Consider the following PDE on $[0,T]\times \mathbb{R}$:
$$
\begin{cases}
\dfrac{\partial F}{\partial t}+\mu(t,x) \dfrac{\partial F}{\partial x}+ \frac12 \sigma^2(t,x)\dfrac{\partial^2 F}{\partial x^2} = 0 \\
F(T,x)=g(x)
\end{cases}
$$
with $\mu(t,x)=-\frac{1}{1-t}, \ \sigma(t,x)=1, \ g(x)=x^2$.
Question: What is the solution of the problem?
I know that if $X=\{X_t: t \geq 0\}$ satisfies
$$dX_t=\mu(t,X_t)dt+\sigma(t,X_t)dW_t$$
then (by Feynman-Kac's theorem)
$$F(t,x)=\mathbb{E}^Q[g(X_T)|X_t=x]$$
I know that
$$X_T=X_t-\int_{t}^T\frac{1}{1-s}ds+\int_{t}^TdW_s$$
but then I don't know how to deal with $(X_T)^2$.
How can I get the solution?
Best Answer
Strictly speaking the Feynman-Kac formula should be written as $F(t,x)=\mathbb{E}_{t}[g(X_T)|X_t=x]$, where the $t$ subscript in the expectation tells you that you're conditioning on a $\sigma$-algebra (namely $\mathscr{F}_t = \sigma(B_{u}: u \leq t)$) and the result is a random variable, not a constant. Only when you condition on $X_t = x$ does this become a constant.

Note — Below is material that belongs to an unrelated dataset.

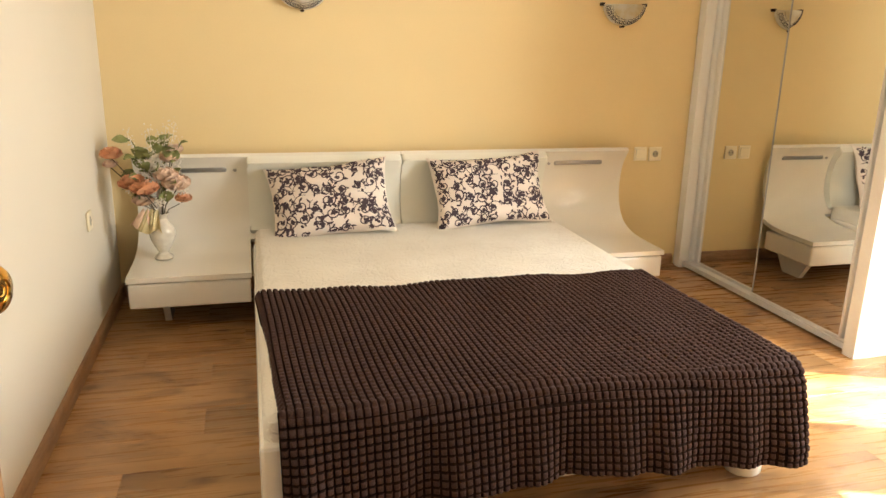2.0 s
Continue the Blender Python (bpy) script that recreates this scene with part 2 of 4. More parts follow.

I'm assuming that $T<1$, otherwise there will be a blow-up when solving this. From what you wrote: \begin{equation} X_T = X_t + \log\left(\dfrac{1-T}{1-t} \right)+ W_T-W_t. \end{equation} By the Markov property, $W_T - W_t = B_{T-t}$ is also normally distributed with mean zero and variance $T-t$. Now: \begin{equation} \mathbb{E}_{t}[X_{T}^{2}|X_t=x] = x^2 + \log ^2\left(\dfrac{1-T}{1-t} \right) + 2x \log\left(\dfrac{1-T}{1-t} \right)+ \\ +2\mathbb{E}_{t}\left[B_{T-t}\left(X_t + \log\left(\dfrac{1-T}{1-t} \right) \right)|X_t=x\right] + \mathbb{E}_t [B^{2}_{T-t}] = \\ = x^2 + \log ^2\left(\dfrac{1-T}{1-t} \right) + 2x \log\left(\dfrac{1-T}{1-t} \right) + T-t, \end{equation} since the penultimate expectation vanishes as the thing multiplying the Brownian motion is measurable with respect to $\mathscr{F}_t$ and can be pulled out in front of the expectation.